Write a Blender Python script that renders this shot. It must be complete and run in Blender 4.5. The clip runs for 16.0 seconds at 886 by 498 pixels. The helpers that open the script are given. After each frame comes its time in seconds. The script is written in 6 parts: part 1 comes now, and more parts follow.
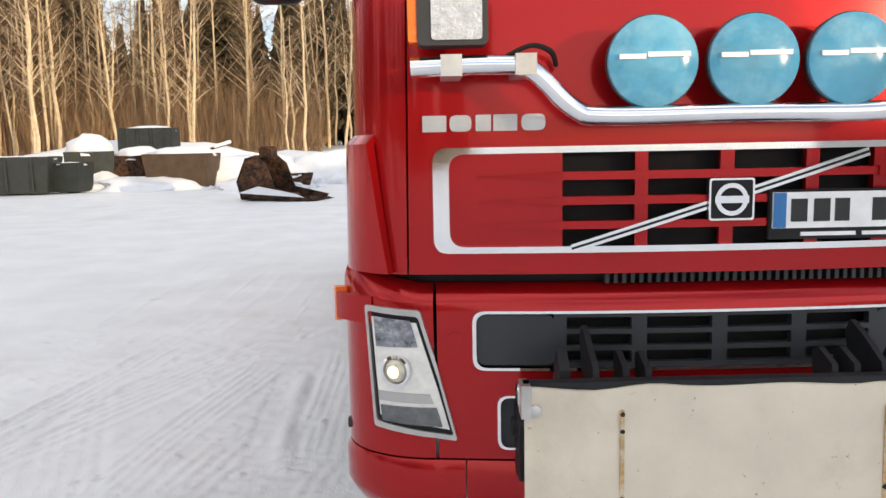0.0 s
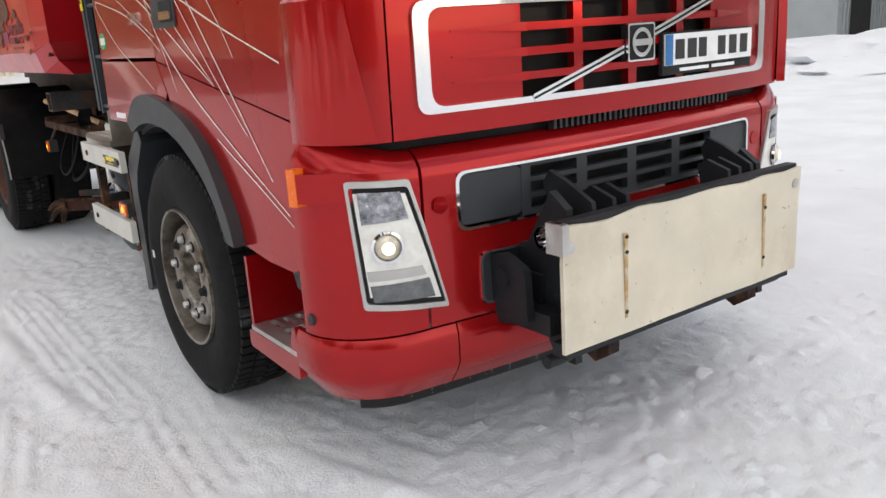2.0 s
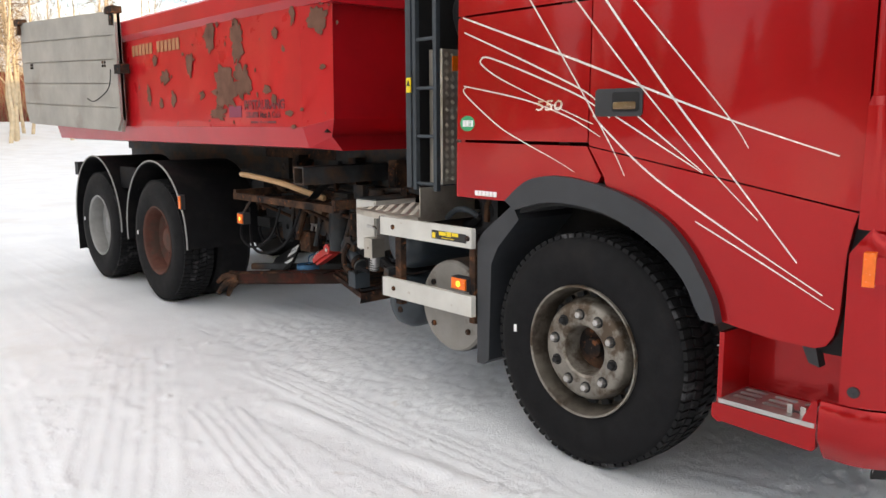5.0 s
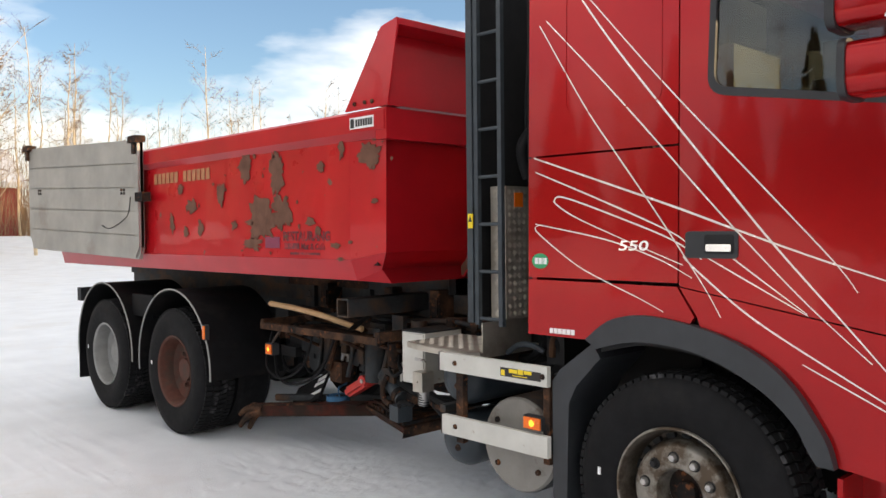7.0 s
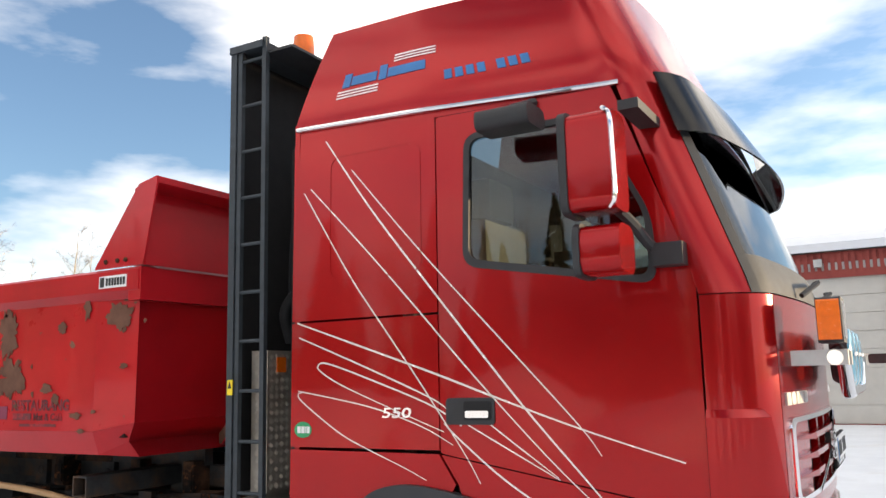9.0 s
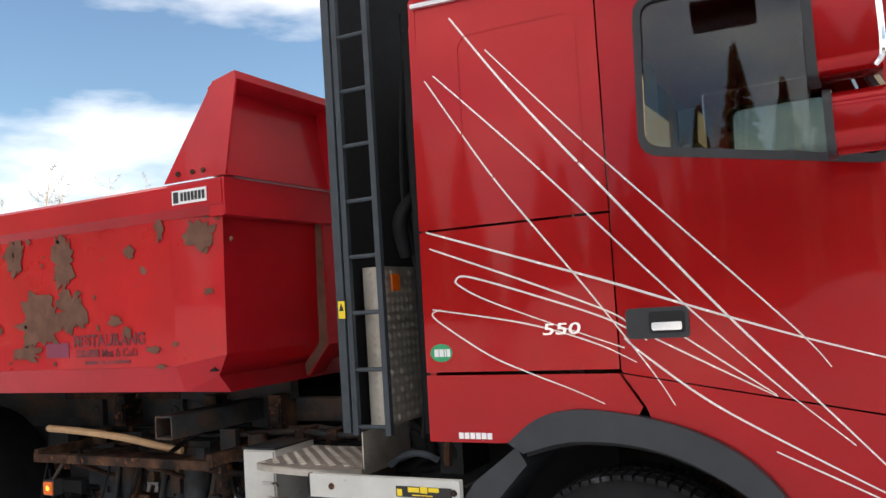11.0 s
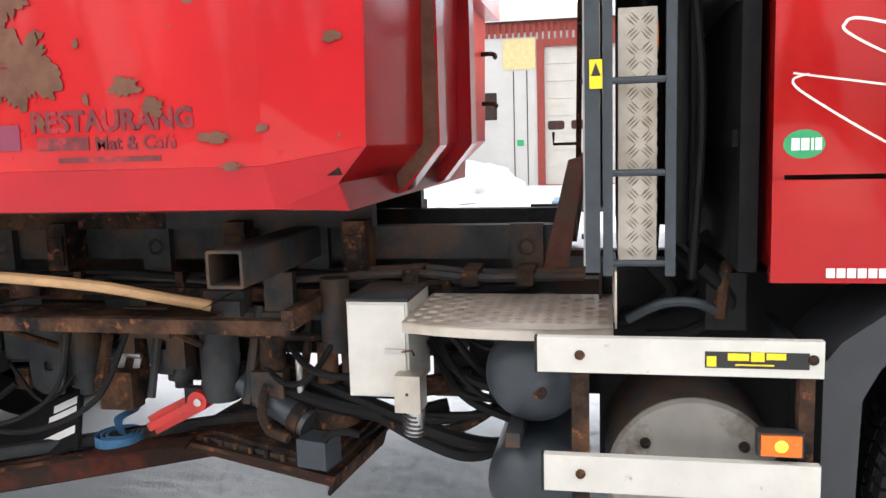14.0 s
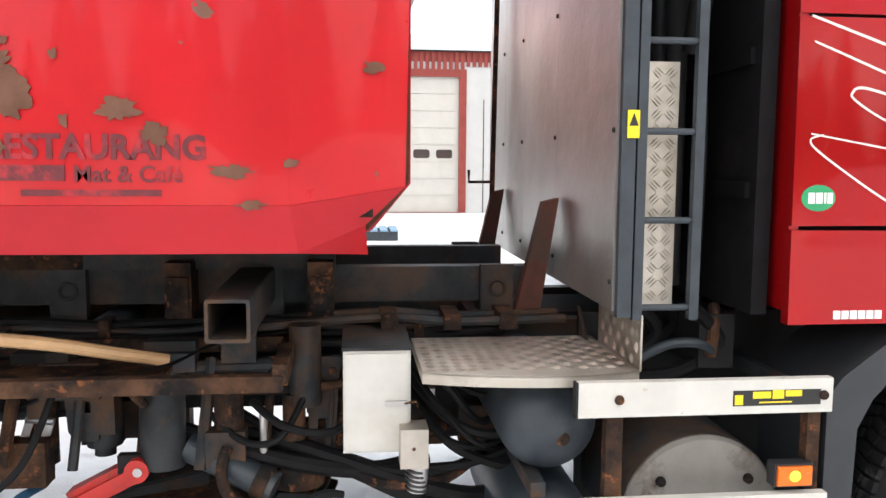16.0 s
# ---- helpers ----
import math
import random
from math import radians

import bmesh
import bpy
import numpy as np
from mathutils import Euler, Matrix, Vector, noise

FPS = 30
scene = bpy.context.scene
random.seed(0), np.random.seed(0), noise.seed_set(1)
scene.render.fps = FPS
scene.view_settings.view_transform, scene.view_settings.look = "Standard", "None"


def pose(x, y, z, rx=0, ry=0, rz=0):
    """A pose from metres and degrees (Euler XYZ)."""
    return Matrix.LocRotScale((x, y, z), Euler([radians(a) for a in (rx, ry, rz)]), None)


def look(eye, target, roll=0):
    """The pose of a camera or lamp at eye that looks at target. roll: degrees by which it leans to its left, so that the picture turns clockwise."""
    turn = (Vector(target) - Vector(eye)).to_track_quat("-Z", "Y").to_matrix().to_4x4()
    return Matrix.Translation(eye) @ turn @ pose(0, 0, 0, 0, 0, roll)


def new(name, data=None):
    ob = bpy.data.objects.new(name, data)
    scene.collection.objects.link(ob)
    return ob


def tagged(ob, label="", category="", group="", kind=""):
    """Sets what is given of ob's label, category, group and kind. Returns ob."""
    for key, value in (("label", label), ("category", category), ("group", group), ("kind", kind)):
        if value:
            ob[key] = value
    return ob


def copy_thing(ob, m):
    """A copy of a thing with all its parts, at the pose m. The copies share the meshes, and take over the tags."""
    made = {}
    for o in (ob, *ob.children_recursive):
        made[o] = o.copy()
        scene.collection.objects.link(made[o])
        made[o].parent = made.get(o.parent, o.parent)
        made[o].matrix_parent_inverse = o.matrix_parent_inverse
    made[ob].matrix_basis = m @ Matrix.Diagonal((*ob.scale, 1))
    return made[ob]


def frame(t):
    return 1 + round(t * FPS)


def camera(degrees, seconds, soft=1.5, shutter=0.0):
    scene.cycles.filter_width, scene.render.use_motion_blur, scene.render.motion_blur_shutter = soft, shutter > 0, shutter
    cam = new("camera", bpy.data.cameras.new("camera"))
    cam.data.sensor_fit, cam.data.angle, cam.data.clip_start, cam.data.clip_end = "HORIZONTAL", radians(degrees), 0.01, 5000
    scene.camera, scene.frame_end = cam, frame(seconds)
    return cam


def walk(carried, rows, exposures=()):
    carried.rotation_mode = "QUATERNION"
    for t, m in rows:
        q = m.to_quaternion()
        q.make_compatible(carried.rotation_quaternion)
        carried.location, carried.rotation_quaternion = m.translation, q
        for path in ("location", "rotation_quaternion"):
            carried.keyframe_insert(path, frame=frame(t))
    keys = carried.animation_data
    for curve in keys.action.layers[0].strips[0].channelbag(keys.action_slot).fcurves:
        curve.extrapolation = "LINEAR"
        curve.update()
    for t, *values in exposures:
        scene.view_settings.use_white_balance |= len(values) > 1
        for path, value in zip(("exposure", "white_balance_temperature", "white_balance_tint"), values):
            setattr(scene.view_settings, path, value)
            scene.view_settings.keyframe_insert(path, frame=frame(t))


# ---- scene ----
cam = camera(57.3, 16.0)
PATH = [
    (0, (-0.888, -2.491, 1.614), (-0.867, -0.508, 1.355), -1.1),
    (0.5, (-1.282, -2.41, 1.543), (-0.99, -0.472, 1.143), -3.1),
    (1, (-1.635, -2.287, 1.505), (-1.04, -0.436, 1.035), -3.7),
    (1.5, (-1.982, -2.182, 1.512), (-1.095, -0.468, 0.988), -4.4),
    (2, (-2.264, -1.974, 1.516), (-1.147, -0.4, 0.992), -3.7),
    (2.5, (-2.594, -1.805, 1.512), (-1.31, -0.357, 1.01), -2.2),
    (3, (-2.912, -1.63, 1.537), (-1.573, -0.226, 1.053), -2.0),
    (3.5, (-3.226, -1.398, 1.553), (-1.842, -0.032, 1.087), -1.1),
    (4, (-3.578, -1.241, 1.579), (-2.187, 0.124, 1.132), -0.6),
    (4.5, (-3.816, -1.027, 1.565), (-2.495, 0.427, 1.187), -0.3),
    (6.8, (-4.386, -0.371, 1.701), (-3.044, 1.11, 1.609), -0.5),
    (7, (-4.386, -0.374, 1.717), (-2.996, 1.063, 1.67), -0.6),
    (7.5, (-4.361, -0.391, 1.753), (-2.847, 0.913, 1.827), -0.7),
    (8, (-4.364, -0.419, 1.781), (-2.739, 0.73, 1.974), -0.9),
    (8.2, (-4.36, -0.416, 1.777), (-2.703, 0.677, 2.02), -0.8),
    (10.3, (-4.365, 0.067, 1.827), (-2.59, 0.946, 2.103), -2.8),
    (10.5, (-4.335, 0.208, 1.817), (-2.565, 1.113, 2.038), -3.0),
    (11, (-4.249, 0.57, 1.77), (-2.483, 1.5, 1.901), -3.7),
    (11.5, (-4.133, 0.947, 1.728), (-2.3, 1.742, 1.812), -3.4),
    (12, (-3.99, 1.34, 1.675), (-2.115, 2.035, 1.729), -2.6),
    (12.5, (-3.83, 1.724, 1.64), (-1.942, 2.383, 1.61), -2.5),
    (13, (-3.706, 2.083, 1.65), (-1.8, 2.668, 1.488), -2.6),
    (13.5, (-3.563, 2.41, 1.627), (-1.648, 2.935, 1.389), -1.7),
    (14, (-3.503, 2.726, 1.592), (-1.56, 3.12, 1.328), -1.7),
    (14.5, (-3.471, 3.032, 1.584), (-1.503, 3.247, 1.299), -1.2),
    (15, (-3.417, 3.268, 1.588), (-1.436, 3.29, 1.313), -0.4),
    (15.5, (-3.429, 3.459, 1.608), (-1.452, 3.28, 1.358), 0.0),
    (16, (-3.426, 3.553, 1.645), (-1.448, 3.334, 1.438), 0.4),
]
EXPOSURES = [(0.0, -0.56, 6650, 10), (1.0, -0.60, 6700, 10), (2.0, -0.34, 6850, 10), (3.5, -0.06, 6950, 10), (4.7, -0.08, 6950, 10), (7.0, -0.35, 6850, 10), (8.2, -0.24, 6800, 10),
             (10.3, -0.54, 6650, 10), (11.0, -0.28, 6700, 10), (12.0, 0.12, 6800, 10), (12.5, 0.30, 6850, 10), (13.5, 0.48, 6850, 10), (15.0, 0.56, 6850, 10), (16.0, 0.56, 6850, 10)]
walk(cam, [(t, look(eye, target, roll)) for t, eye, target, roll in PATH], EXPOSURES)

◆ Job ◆
Only lines belong in the copy: transcribe those from the start of the data through the line that contains "of a camera", and skip the pictures.

◆ Finished answer ◆
Write a Blender Python script that renders this shot. It must be complete and run in Blender 4.5. The clip runs for 16.0 seconds at 886 by 498 pixels. The helpers that open the script are given. After each frame comes its time in seconds. The script is written in 6 parts: part 1 comes now, and more parts follow.
0.0 s
2.0 s
5.0 s
7.0 s
9.0 s
11.0 s
14.0 s
16.0 s
# ---- helpers ----
import math
import random
from math import radians

import bmesh
import bpy
import numpy as np
from mathutils import Euler, Matrix, Vector, noise

FPS = 30
scene = bpy.context.scene
random.seed(0), np.random.seed(0), noise.seed_set(1)
scene.render.fps = FPS
scene.view_settings.view_transform, scene.view_settings.look = "Standard", "None"


def pose(x, y, z, rx=0, ry=0, rz=0):
    """A pose from metres and degrees (Euler XYZ)."""
    return Matrix.LocRotScale((x, y, z), Euler([radians(a) for a in (rx, ry, rz)]), None)


def look(eye, target, roll=0):
    """The pose of a camera or lamp at eye that looks at target. roll: degrees by which it leans to its left, so that the picture turns clockwise."""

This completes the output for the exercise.